480px-Seal_of_the_United_States_Supreme_Court.svgTHE FERC CASE IN A NUTSHELL: On January 25, 2016, the U.S. Supreme Court decided to confirm the Federal Energy Regulatory Commission’s (FERC) power over demand response policies and pricing. In 2011, with FERC Order 745, the commission had defined an approach for compensating demand response resources fairly, to ensure the competitiveness of wholesale energy markets and to remove barriers to the participation of demand response resources. Order 745 provides that when demand response resources participating in organized wholesale energy markets can balance supply and demand as a cost-effective alternative to adding generation resources, the demand response resources must be compensated at the wholesale market price for energy.

The order was opposed by some utilities, state regulators and conservative groups. FERC wants to remove barriers and encourage more demand response participation in more markets; opponents were happy to build more power plants and transmission lines to meet occasional peak demand, and to let energy consumers pay for them.

“This ruling benefits consumers by lowering electricity costs for everyone, including those who participate in demand response programs,” as well as its benefits to states, the electric grid and the environment, Katherine Hamilton, Executive Director of the Advanced Energy Management Alliance, told EMT’s Carl Weinschenk. [“Supreme Court Overturns DC Circuit, OKs FERC Order 745,” Energy Manager Today]

 

BUSINESS UNCERTAINTY about the outcome of the Supreme Court case has held innovators and implementers in limbo for months. Not only was the future of demand response in question, but similar ideas for energy efficiency markets also had a foggy outlook. By upholding the order, the court has removed that uncertainty for demand response and clarified the future of energy efficiency as well.
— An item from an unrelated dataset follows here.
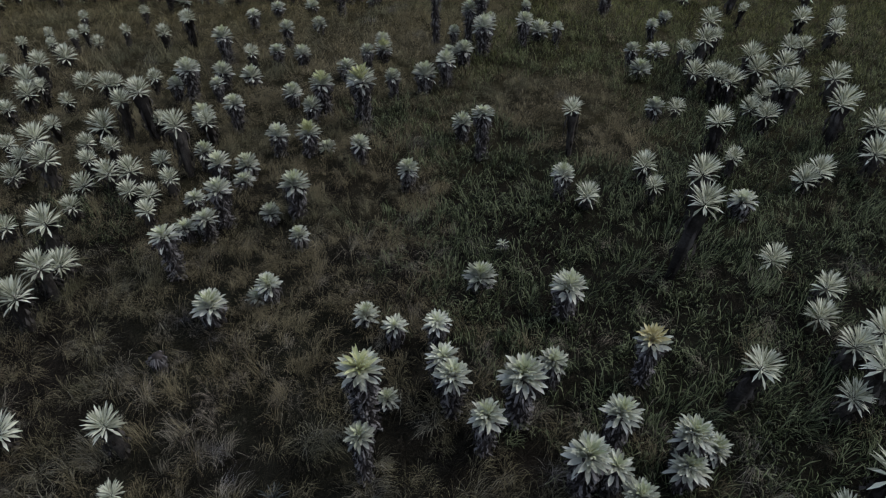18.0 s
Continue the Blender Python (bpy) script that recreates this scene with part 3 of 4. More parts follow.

Elizabeth Willmott, New Energy Cities Program Manager for Washington-based Climate Solutions, is pleased with the outcome and its implications for integrating solar power and energy storage.

“This ruling allows FERC to put wind in the sails of an important market,” Ms. Willmott says. “If they had struck down FERC Order 745, they would have thwarted a significant market that’s innovating ways to conserve energy and protect the climate.”

Investments in technologies from data analytics to building controls are justified in part by demand response revenue. The court’s decision helps those technologies, says Kevin Lucas, Director of Research at the Alliance to Save Energy, a nonprofit coalition that supports energy efficiency.

“By taking away the legal question, you open up new business models and opportunities for emerging technologies,” Mr. Lucas says. “Now having legal certainty to participate in these markets is another revenue possibility for the next EnerNOC who’s looking at ideas like whole building controls or automated load aggregation.”

The court decision affects regions with competitive energy markets more than those where utilities own the generation and grid infrastructures. While the case was about real-time energy markets, it also affects long-range planning for energy capacity. That’s one reason why this decision about demand response will have an impact on energy efficiency markets.

“Demand response and energy efficiency play in the forward capacity market with similar economic benefits to what they provide to the real-time markets,” says Mr. Lucas. The outcome of this case protects the ability of both to participate in the capacity market, “and that will save consumers money and help the reliability of the grid.”

 

WHAT SHOULD YOU do differently now that the Order 745 question is settled? The upgrades and replacements you make in your building should be chosen with demand response in mind. Your building automation system will be a central tool in participating in demand response programs. If the one you have requires a lot of human intervention, consider replacing it with one that works more autonomously — or start moving toward a learning system.

Find out about demand response programs available to you. Start by contacting your energy utility. Most utilities have well-established incentive programs for energy efficiency and demand response. Demand response aggregators like EnerNOC work with any size company to bundle negawatts and sell them on the energy market. The actual programs vary widely by region.

No demand response programs in your region? This court case confirmed FERC’s authority to regulate demand response nationally, but states still can block it locally. Get involved in local regulatory decisions, either directly or indirectly.  Direct action ranges from filing comments to calling utility regulators to engaging a lobbying firm.

Indirect action is possible through organizations such as your industry associations. Nationally, check out the Alliance to Save Energy. Locally you’ll find organizations like ICNU in Washington state and the local Chambers of Commerce.

Finally, if energy is a strategic priority in your business, then make energy management a factor in your real estate decisions. Work with your landlord to get around contractual barriers. Avoid entering into a lease that prevents your organization from participating in programs for demand response or energy efficiency.